==== Material provided

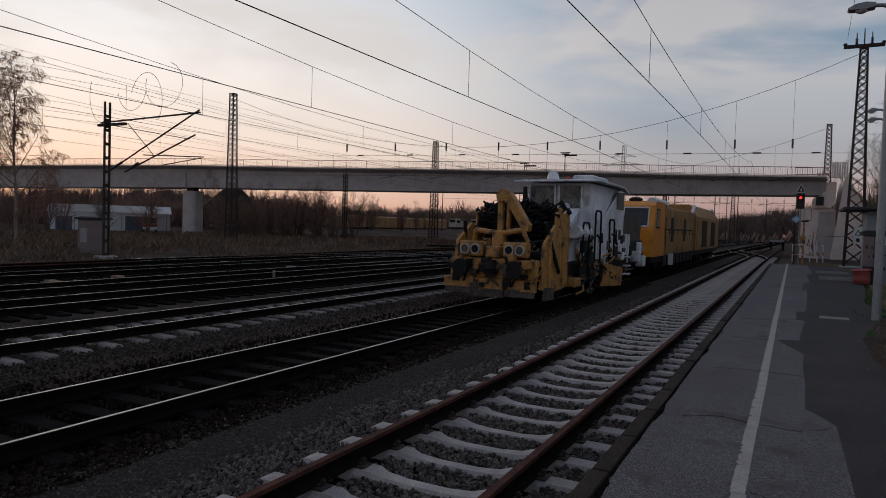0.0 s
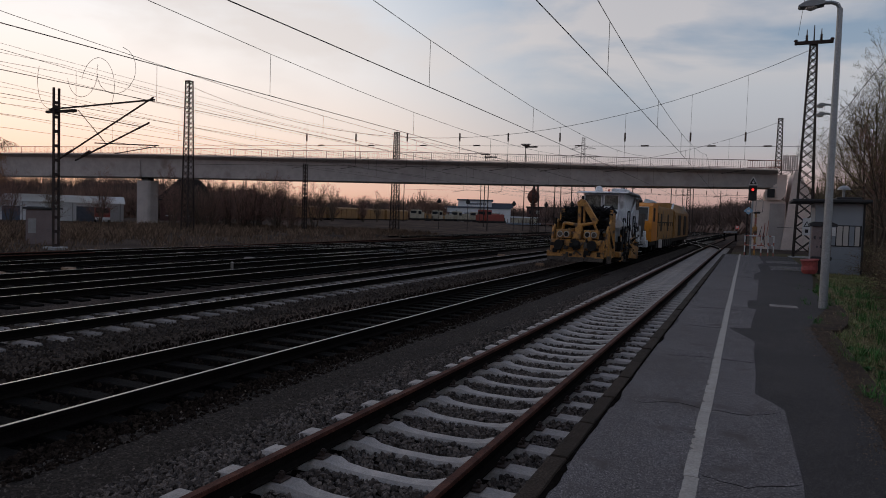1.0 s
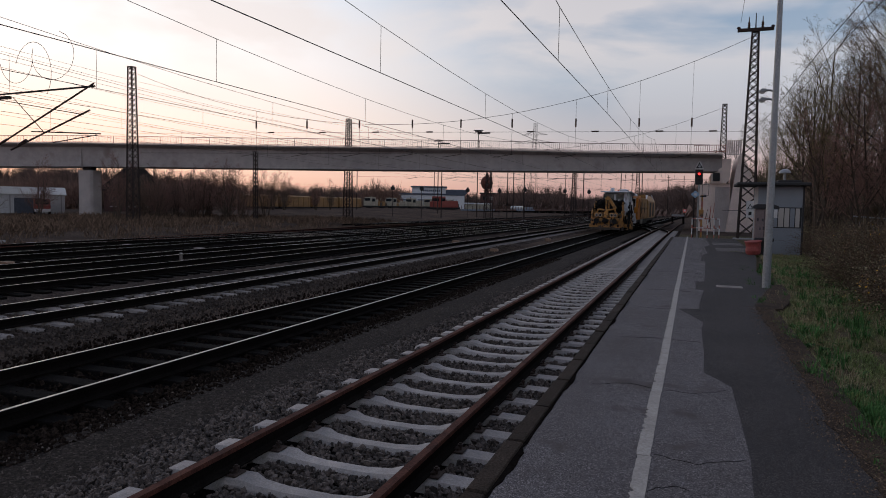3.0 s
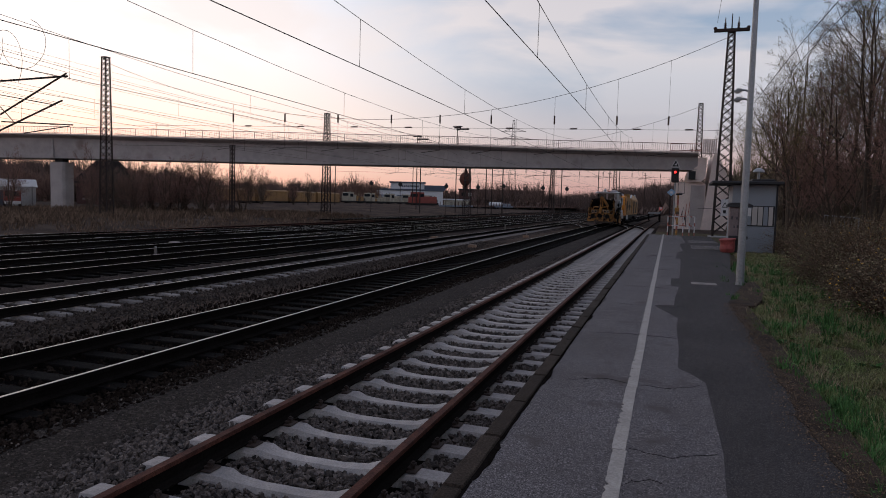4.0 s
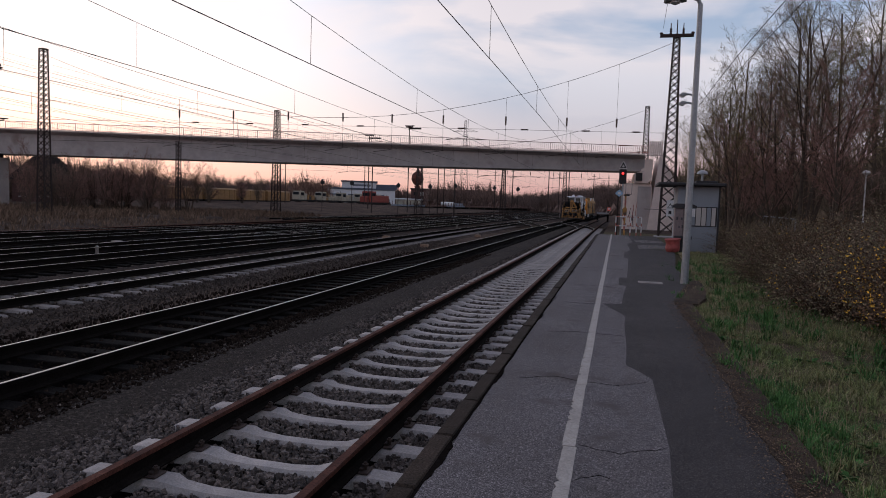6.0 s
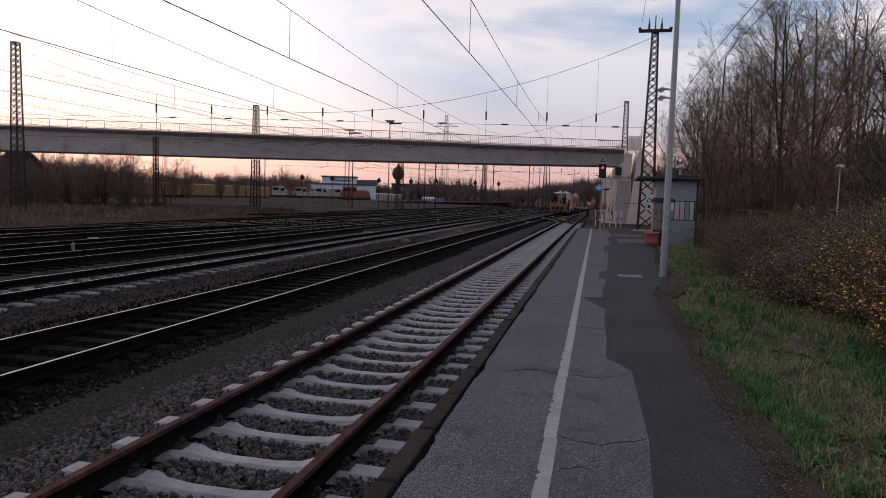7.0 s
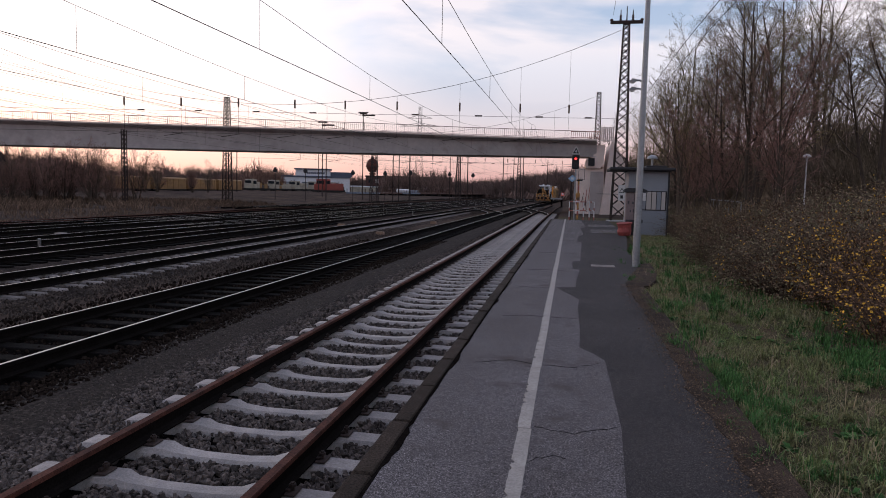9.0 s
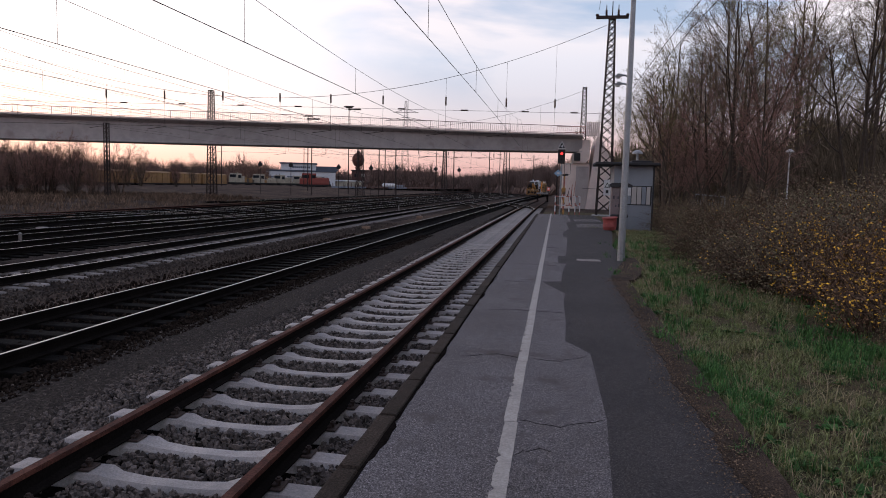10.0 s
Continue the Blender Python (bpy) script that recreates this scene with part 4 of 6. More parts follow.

========

## Problem to work on
Retype the whole listing, keeping every line identical and omitting all pictures.

## Solution to the exercise
0.0 s
1.0 s
3.0 s
4.0 s
6.0 s
7.0 s
9.0 s
10.0 s
Continue the Blender Python (bpy) script that recreates this scene with part 4 of 6. More parts follow.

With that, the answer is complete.